DPC++ Extensions Table: Support requirements for DPC++ implementations supporting specific classes of devices

Extension

CPU

GPU

FPGA

Test 1

Unified Shared Memory

Required 2

Required 2

Required 2

usm

In-order queues

Required

Required

Required

NA 3

Optional lambda name

Required

Required

Required

NA 3

Deduction guides

Required

Required

Required

NA 3

Reductions

Required

Required

Required

NA 3

Sub-groups

Required

Required

Not required 4

sub_group

Sub-group algorithms

Required

Required

Not required 4

sub_group

Enqueued barriers

Required

Required

Required

NA

Extended atomics

Required

Required

Required

NA

Group algorithms

Required

Required

Required

NA

Group mask

Required

Required

Required

NA

Restrict all arguments

Required

Required

Required

NA

Standard layout relaxed

Required

Required

Required

NA

Queue shortcuts

Required

Required

Required

NA

Reqd work-group size

Required

Required

Required

NA

Data flow pipes

Not required

Not required

Required

fpga_tests

1

Test directory within extension tests

2(1,2,3)

Minimum of explicit USM support

3(1,2,3,4)

Not yet available.

4(1,2)

Likely to be required in the future

Detailed API and Language Descriptions

The SYCL Specification describes the SYCL APIs and language. DPC++ extensions on top of SYCL are described in the SYCL Extensions repository.

A brief summary of the extensions is as follows:

  • Unified Shared Memory (USM) - defines pointer based memory accesses and management interfaces. Provides the ability to create allocations that are visible and have consistent pointer values across both host and device(s). Different USM capability levels are defined, corresponding to different levels of device and implementation support.

  • In-order queues - defines simple in-order semantics for queues, to simplify common coding patterns. Adds the ordered_queue class.

  • Optional lambda name - removes requirement to manually name lambdas that define kernels. Simplifies coding and enables composability with libraries. Lambdas can still be manually named, if desired, such as when debugging or interfacing with a sycl::program object.

  • Deduction guides - simplifies common code patterns and reduces code length and verbosity by enabling Class Template Argument Deduction (CTAD) from modern C++.

  • Reductions - provides a reduction abstraction to the ND-range form of parallel_for. Improves productivity by providing the common reduction pattern without explicit coding, and enables optimized implementations to exist for combinations of device, runtime, and reduction properties.

  • Subgroups - defines a grouping of work-items within a work-group. Synchronization of work-items in a subgroup can occur independently of work-items in other subgroups, and subgroups expose communication operations across work-items in the group. Subgroups commonly map to SIMD hardware where it exists.

  • Subgroup algorithms - defines collective operations across work-items in a sub-group that are available only for sub-groups. Also enables algorithms from the more generic “group algorithms” extension as sub-group collective operations.

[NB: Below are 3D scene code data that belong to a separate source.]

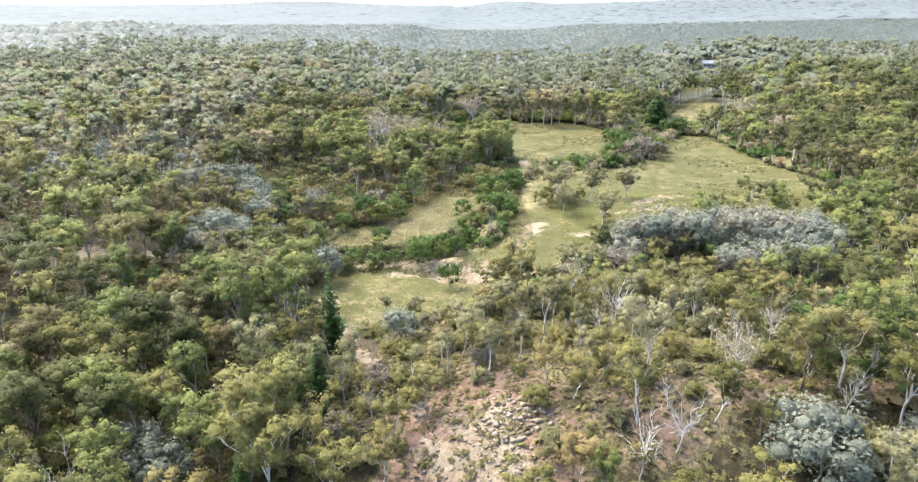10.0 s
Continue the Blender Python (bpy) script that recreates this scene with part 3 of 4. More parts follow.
def make(kind, variant):
    g = kind
    if kind == "olive":
        return plant("gum_tree", gum_parts(14, 0.25, 0.42, 6, 4, 34, 0.27, 0.05, 1.24), BARK_PALE, LEAF_OLIVE, "gum tree with pale trunk and yellowish olive leaf clumps", "tree", "olive gums")
    if kind == "hero":
        return plant("spreading_gum_tree", gum_parts(14, 0.33, 0.36, 6, 6, 32, 0.30, 0.05, 1.25), BARK_PALE, LEAF_OLIVE, "spreading gum tree with forked pale limbs and olive crown", "tree", "spreading gums", True)
    if kind == "green":
        return plant("green_gum_tree", gum_parts(14, 0.15, 0.28, 7, 5, 30, 0.27, 0.04, 1.08), BARK_GREY, LEAF_GREEN, "slender green gum tree in dense woodland", "tree", "green gums")
    if kind == "grey":
        return plant("box_tree", gum_parts(12, 0.26, 0.38, 6, 4, 34, 0.27, 0.05, 1.28), BARK_GREY, LEAF_GREY, "grey-green box tree with dull open crown", "tree", "box trees")
    if kind == "slim":
        return plant("slender_gum_tree", gum_parts(13, 0.16, 0.48, 5, 4, 30, 0.31, 0.03, 1.1), BARK_PALE, LEAF_GREY, "slender young gum with thin white trunk and sparse crown", "tree", "slender gums", True)
    if kind == "ironbark":
        return plant("ironbark_tree", gum_parts(13, 0.22, 0.42, 6, 4, 34, 0.27, 0.03, 1.34), BARK_PINE, LEAF_DARK, "dark-trunked ironbark with dull dark olive crown", "tree", "ironbarks")
    if kind == "tan":
        return plant("peppermint_tree", gum_parts(12, 0.29, 0.34, 7, 5, 26, 0.31, 0.05, 1.12), BARK_PALE, LEAF_TAN, "pale gum with thin greyish tan crown and white limbs", "tree", "pale gums")
    if kind == "sapling":
        return plant("sapling", dome_parts(11, 0.23, 80, 24, 0.24, 0.03, 5, 0.16, 4), BARK_GREY, LEAF_GREEN, "airy green young tree standing in open grass", "tree", "saplings", True)
    if kind == "silver":
        return plant("silver_wattle", dome_parts(7.5, 0.40, 20, 76, 0.22, 0.22, 0, 0.44, 4, True), BARK_GREY, LEAF_SILVER, "rounded wattle tree with silvery blue-grey foliage", "tree", "silver wattles")
    if kind == "pine":
        return plant("pine_tree", pine_parts(14, 0.135, 18, 7), BARK_PINE, LEAF_PINE, "dark green conical pine tree", "tree", "pines")
    if kind == "bigpine":
        return plant("pine_tree", pine_parts(12, 0.30, 14, 9), BARK_PINE, LEAF_PINE, "broad young pine tree with spreading green branches", "tree", "pines")
    if kind == "wattle":
        return plant("green_wattle", dome_parts(6.5, 0.42, 24, 32, 0.26, 0.15, 0, 0.36, 4, True), BARK_GREY, LEAF_OLIVE, "rounded wattle with dense yellowish olive foliage", "tree", "olive wattles")
    if kind == "dead":
        return plant("dead_tree", dead_parts(12, 8, 9), BARK_DEAD, None, "leafless dead gum tree with bleached white branches", "tree", "dead trees", True)
    if kind == "shrub":
        return plant("shrub", dome_parts(5.5, 0.42, 24, 34, 0.24, 0.12, 0, 0.34, 4, True), BARK_GREY, LEAF_SHRUB, "dense dark green rounded shrub", "shrub", "green shrubs")
    if kind == "dry":
        return plant("dry_tree", gum_parts(12, 0.34, 0.24, 10, 7, 15, 0.26, 0.04, 0.95, full=False), BARK_DEAD, LEAF_DRY, "half-dead tree with dry brownish grey twigs and leaves", "tree", "dry trees", True)
    if kind == "lone":
        return plant("paddock_gum_tree", gum_parts(11, 0.30, 0.26, 9, 7, 34, 0.25, 0.02, 1.25, heart=0.55), BARK_DEAD, LEAF_GREY, "gum with forked white limbs and brownish olive crown", "tree", "paddock gums", True)
    if kind == "twig":
        return plant("wattle_bush", dome_parts(5.5, 0.44, 24, 34, 0.21, 0.15, 0, 0.36, 4, True), BARK_GREY, LEAF_TWIG, "dry twiggy bush with pinkish grey-brown foliage", "shrub", "dry bushes")


VARIANTS = {"lone": 3, "olive": 4, "hero": 4, "green": 4, "grey": 4, "slim": 3, "ironbark": 4, "tan": 4, "sapling": 2, "silver": 4, "pine": 4, "dead": 4, "shrub": 3, "dry": 3, "twig": 3, "bigpine": 2, "wattle": 4}
SIZE = {"lone": 11, "olive": 14, "hero": 14, "green": 14, "grey": 12, "slim": 13, "ironbark": 13, "tan": 12, "sapling": 11, "silver": 7.5, "pine": 14, "dead": 12, "shrub": 5.5, "dry": 12, "twig": 5.5, "bigpine": 12, "wattle": 6.5}
STOCK, USED = {}, {}
for key, count in VARIANTS.items():
    STOCK[key] = [make(key, i) for i in range(count)]
    USED[key] = 0


def put(kind, x, y, h, wide=1.0):
    """Sets the next plant of a kind at x, y with height h."""
    i = USED[kind]
    USED[kind] += 1
    ob = STOCK[kind][i % VARIANTS[kind]]
    s = h / SIZE[kind] * (1.18 if kind == "pine" else 1.0)
    if kind == "pine" and y < 125:
        wide = 0.78 if x > 20 and y < 100 else 1.0
    m = pose(x, y, float(height(np.float64(x), np.float64(y))), rng.normal() * 2, rng.normal() * 2, rng.uniform(0, 360)) @ Matrix.Diagonal((s * wide, s * wide, s, 1))
    if i < VARIANTS[kind]:
        ob.matrix_basis = m
        return ob
    c = copy_thing(ob, Matrix.Identity(4))
    c.matrix_basis = m
    return c


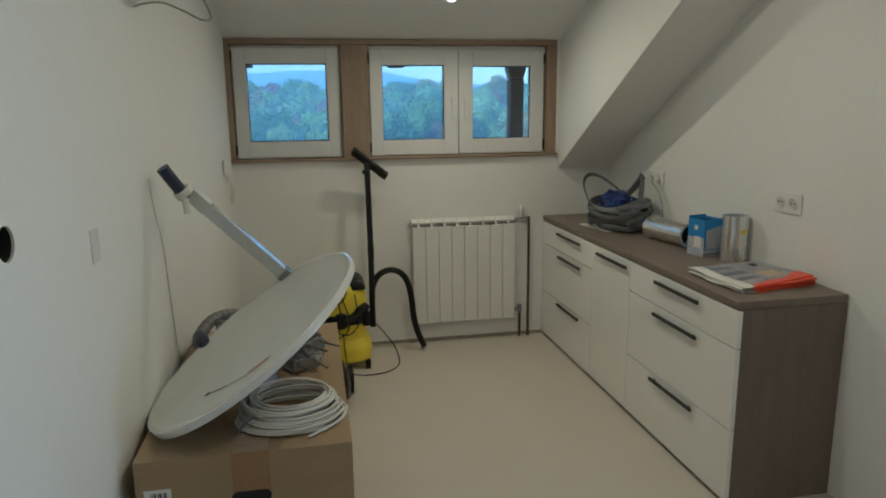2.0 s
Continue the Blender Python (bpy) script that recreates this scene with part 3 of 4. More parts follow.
lab = part("label", box(-1.934, -1.866, FRONT - 0.0004, FRONT + 0.0004, 0.405, 0.510), M_PAPER, carton, "white paper label")
bm = bmesh.new()
for k in range(9):
    x = -1.918 + k * 0.0045
    box(x, x + 0.0012 + 0.0014 * (k % 3), FRONT - 0.0008, FRONT, 0.482, 0.500, bm=bm)
for k in range(3):
    box(-1.926, -1.890 - 0.006 * k, FRONT - 0.0008, FRONT, 0.462 - 0.009 * k, 0.4645 - 0.009 * k, bm=bm)
part("print", bm, M_INK, lab)
lab = part("label", box(-1.945, -1.800, FRONT - 0.0004, FRONT + 0.0004, 0.215, 0.335), M_PAPER, carton, "large white shipping label")
bm = bmesh.new()
for k in range(7):
    box(-1.938, -1.880 + 0.012 * ((k * 5) % 4), FRONT - 0.0008, FRONT, 0.318 - 0.014 * k, 0.322 - 0.014 * k, bm=bm)
for k in range(12):
    for q in range(10):
        if (k * 7 + q * 5 + k * q) % 3:
            box(-1.848 + k * 0.003, -1.845 + k * 0.003, FRONT - 0.0008, FRONT, 0.285 + q * 0.0035, 0.2885 + q * 0.0035, bm=bm)
part("print", bm, M_INK, lab)
SIDE = BX1 + 0.0085
bm = box(SIDE - 0.001, SIDE + 0.0005, -1.70, -1.61, 0.31, 0.40)
part("printed_mark", bm, M_INK, carton, "black printed square symbol")
bm = bmesh.new()
for sgn in (-1, 1):
    c, d = Vector((SIDE + 0.0008, -1.655, 0.355)), Vector((0, 0.055, 0.055 * sgn))
    sweep([c - d, c + d], 0.0045, 0.0006, 4, up=Vector((1, 0, 0)), bm=bm)
part("printed_cross", bm, M_CARD, carton, "unprinted cross over the symbol")
part("label", box(BX1 + 0.0005, BX1 + 0.006, -1.345, -1.297, 0.10, 0.225), M_PAPER, carton, "white label peeling off the side")

# satellite dish leaning with its arm against the wall
DC, DN, DR = Vector((-1.669, -2.055, 0.810)), Vector((-0.717, -0.05, 1.0)).normalized(), 0.373
ax = Vector((0.8, 0, 0.62)) - DN * Vector((0.8, 0, 0.62)).dot(DN)
ax.normalize()
ay = DN.cross(ax) * 1.06
DM = Matrix((( ax.x, ay.x, DN.x, DC.x), (ax.y, ay.y, DN.y, DC.y), (ax.z, ay.z, DN.z, DC.z), (0, 0, 0, 1)))
dish = thing("satellite_dish", (-1.93, -2.1, BZ), "pale grey satellite dish leaning on the box against the wall", "satellite dish")
D = 0.034
prof = [(DR * k / 16 + 0.0005, -D + D * (k / 16) ** 2) for k in range(17)] + []
part("rim", lathe([(DR - 0.004, 0.0006), (DR + 0.003, 0.003), (DR + 0.009, 0.001), (DR + 0.012, -0.006), (DR + 0.010, -0.020), (DR + 0.005, -0.020), (DR + 0.004, -0.008), (DR - 0.004, 0.0006)], DM, 72), M_RIM, dish, "glossy rolled rim", smooth=True)
prof += [(DR * k / 16 + 0.0005, -D - 0.003 + D * (k / 16) ** 2) for k in range(15, -1, -1)]
part("reflector", lathe(prof, DM, 72), M_DISH, dish, "pressed grey reflector", smooth=True)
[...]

  • Enqueued barriers - simplifies dependence creation and tracking for some common programming patterns by allowing coarser grained synchronization within a queue without manual creation of fine grained dependencies.

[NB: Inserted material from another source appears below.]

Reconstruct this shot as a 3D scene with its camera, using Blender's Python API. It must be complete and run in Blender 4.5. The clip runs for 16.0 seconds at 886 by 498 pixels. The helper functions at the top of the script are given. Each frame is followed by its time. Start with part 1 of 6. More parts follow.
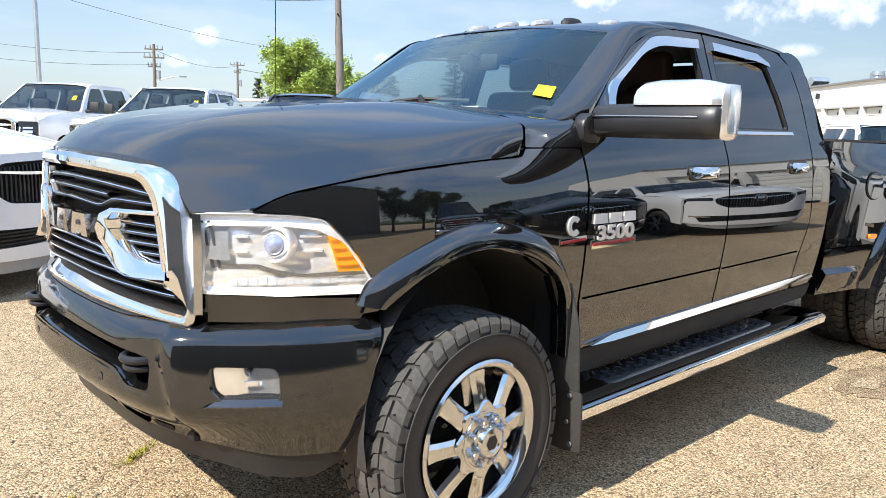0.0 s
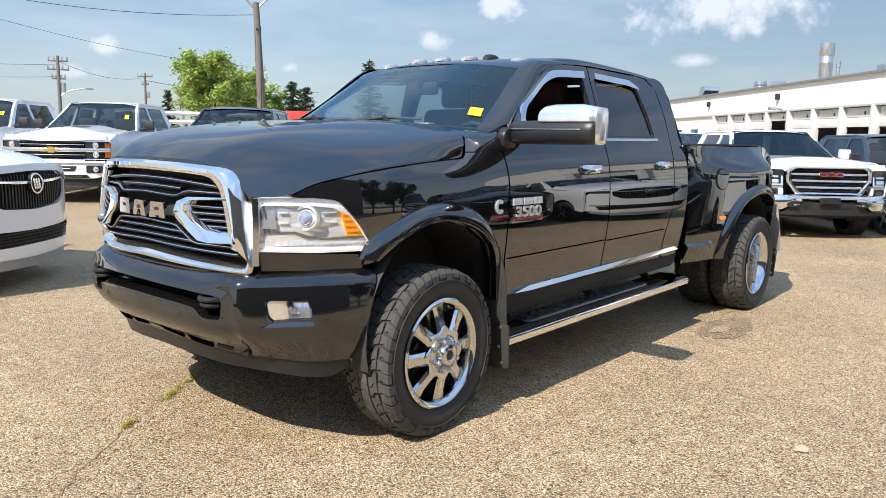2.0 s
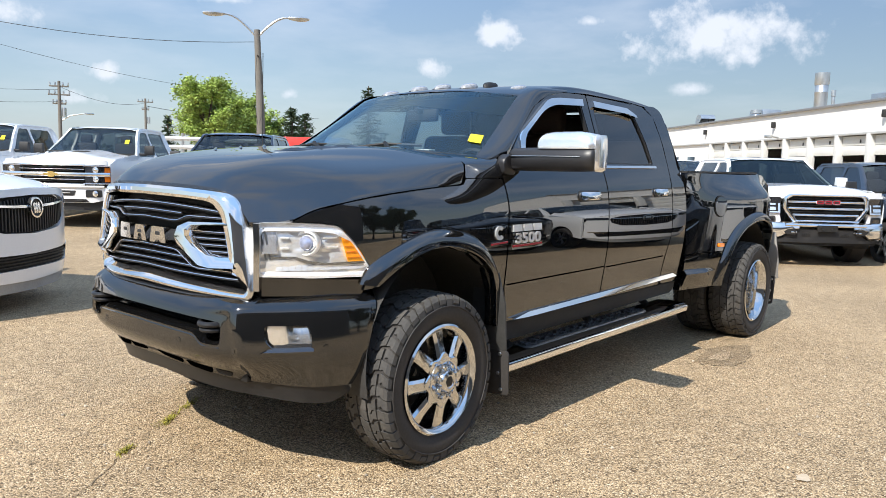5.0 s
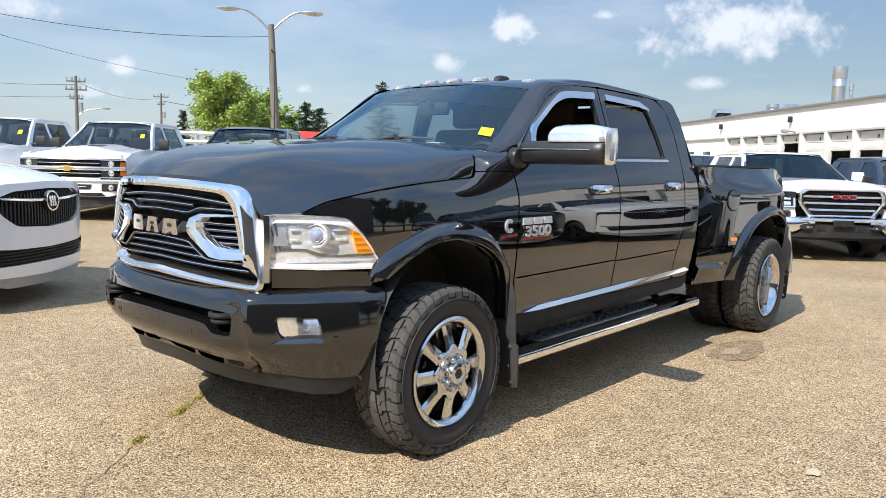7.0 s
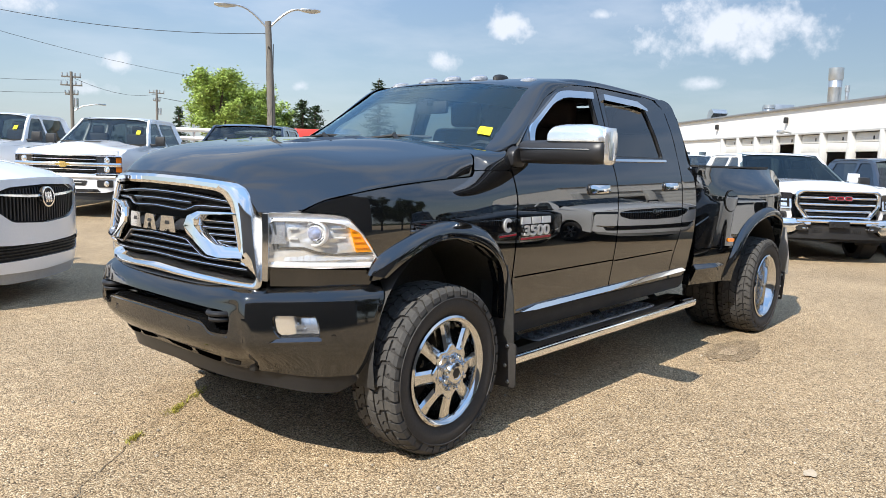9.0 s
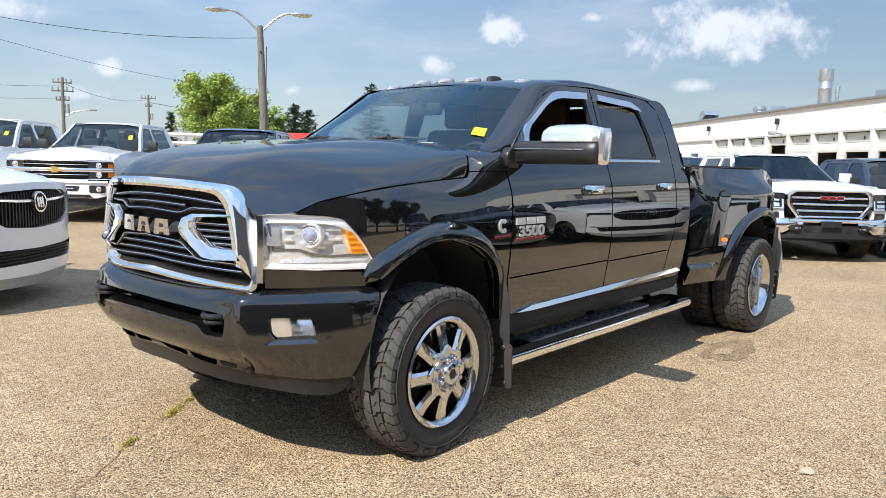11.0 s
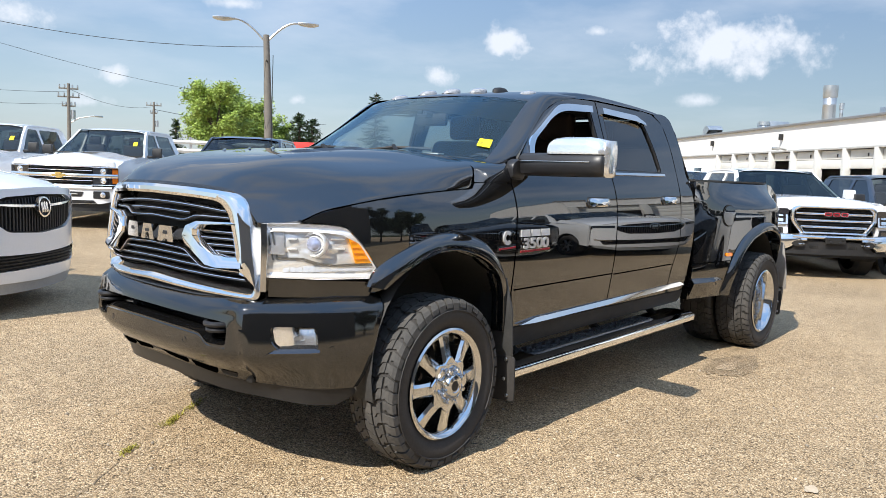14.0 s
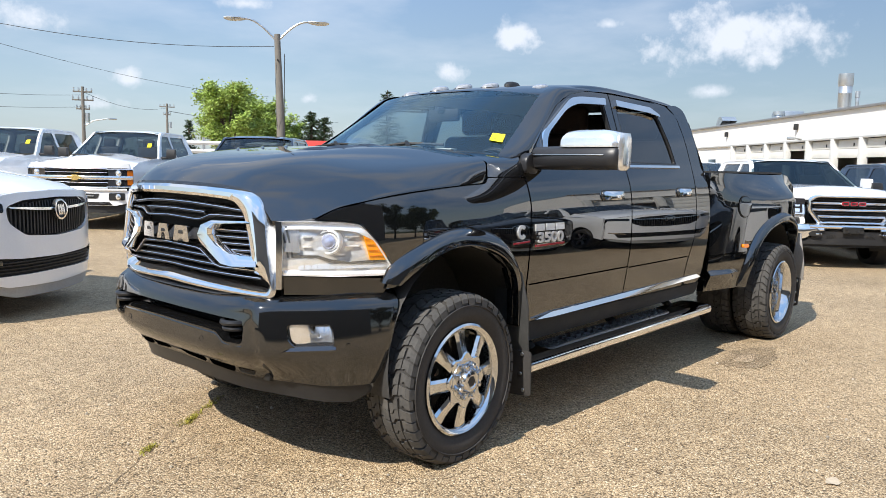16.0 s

  • Extended atomics - provides atomic operations aligned with C++20, including support for floating-point types and shorthand operators

  • Group algorithms - defines collective operations that operate across groups of work-items, including broadcast, reduce, and scan. Improves productivity by providing common algorithms without explicit coding, and enables optimized implementations to exist for combinations of device and runtime.

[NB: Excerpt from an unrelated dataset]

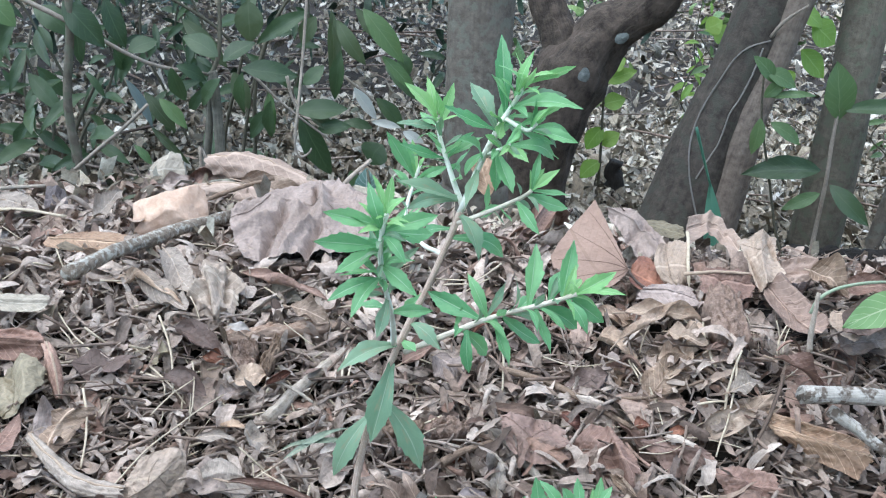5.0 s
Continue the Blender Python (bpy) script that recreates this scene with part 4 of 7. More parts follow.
v, f, uv = tube(spline([Vector(p) - fallen_log.location for p in ((0.52, 1.51, -0.112), (0.609, 1.52, -0.110), (0.66, 1.52, -0.112), (0.722, 1.52, -0.115), (0.77, 1.525, -0.105), (0.815, 1.53, -0.083), (0.93, 1.55, -0.018))], 8), [0.0150 + 0.003 * noise.noise((k * 0.5, 3, 1)) for k in range(49)], 14, 0.75, 5)
mesh_object("trunk", v, f, M_LOG, fallen_log, uv)
v, f, uv = tube(spline([Vector(p) - fallen_log.location for p in ((0.745, 1.52, -0.115), (0.80, 1.515, -0.128), (0.87, 1.51, -0.130))], 6), [0.012 - 0.0005 * k for k in range(13)], 10, 0.5, 6)
mesh_object("side_branch", v, f, M_LOG, fallen_log, uv)
# unseen tree, added so that its foliage darkens the left background
TREE_H = tree("unseen bushy tree added to shade the undergrowth", ((-1.15, 2.75, -0.20), (-1.13, 2.75, 0.3), (-1.1, 2.7, 1.0)), (0.03, 0.025, 0.012), M_TRUNKC, ((-1.0, 2.5, 0.95), (1.0, 0.95, 0.3), 4200), 26)
# two more unseen trees, added to block sky from the right and rear
TREE_F = tree("unseen leafy tree added beside the clearing to shade it", ((2.3, -0.7, 0.0), (2.25, -0.7, 0.8), (2.2, -0.7, 2.4)), (0.07, 0.06, 0.04), M_TRUNKC, ((1.9, -0.7, 1.7), (0.8, 1.3, 1.0), 6000), 24)
TREE_G = tree("unseen leafy tree added behind the clearing to shade it", ((0.6, -2.4, 0.0), (0.6, -2.4, 0.9), (0.65, -2.4, 2.6)), (0.08, 0.07, 0.04), M_TRUNKC, ((0.6, -2.2, 1.7), (1.8, 0.8, 1.1), 7000), 25)

v, f, uv = tube(spline([Vector(p) - TREE_B.location for p in ((0.5225, 1.5569, 0.2148), (0.5321, 1.5369, 0.2411), (0.5591, 1.5269, 0.2652))], 5), [0.0035 - 0.0002 * k for k in range(11)], 7, 0.3, 9)
mesh_object("twig", v, f, M_SAPPALE, TREE_B, uv)
stump = tagged(new("tree_stump"), "small dark broken stump standing behind the mound", "stump")
stump.location = (0.384, 1.900, -0.157)
v, f, uv = tube(spline([Vector(p) for p in ((0, 0, -0.02), (0.003, 0, 0.030), (-0.004, 0, 0.057), (0, 0, 0.076))], 4), [0.018 - 0.0004 * k for k in range(13)], 12, 0.5, 13)
mesh_object("trunk", v, f, M_LOG, stump, uv)
# ---- understorey ----
def sapling(label):
    return tagged(new("sapling"), label, "sapling")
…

  • Group mask - defines a type that can represent a set of work-items from a group, and collective operations that create or operate on that type such as ballot and count.

  • Restrict all arguments - defines an attribute that can be applied to kernels (including lambda definitions of kernels) which signals that there will be no memory aliasing between any pointer arguments that are passed to or captured by a kernel. This is an optimization attribute that can have large impact when the developer knows more about the kernel arguments than a compiler can infer or safely assume.

  • Standard layout relaxed - removes the requirement that data shared by a host and device(s) must be C++ standard layout types. Requires device compilers to validate layout compatibility.

  • Queue shortcuts - defines kernel invocation functions directly on the queue classes, to simplify code patterns where dependencies and/or accessors do not need to be created within the additional command group scope. Reduces code verbosity in some common patterns.

  • Required work-group size - defines an attribute that can be applied to kernels (including lambda definitions of kernels) which signals that the kernel will only be invoked with a specific work-group size. This is an optimization attribute that enables optimizations based on additional user-driven information.

  • Data flow pipes - enables efficient First-In, First-Out (FIFO) communication in DPC++, a mechanism commonly used when describing algorithms for spatial architectures such as FPGAs.

Open Source Implementation

An open source implementation is available under an LLVM license. Details on incomplete features and known issues are available in the Release Notes (and the Getting Started Guide until the release notes are available).

Testing

A DPC++ implementation must pass:

  1. The Khronos SYCL 1.2.1 conformance test suite (SYCL-1.2.1/master branch).

  2. The extension tests for any extension implemented from the Extensions Table. Each extension in the Extensions Table lists the name of the directory that contains corresponding tests, within the extension tests tree.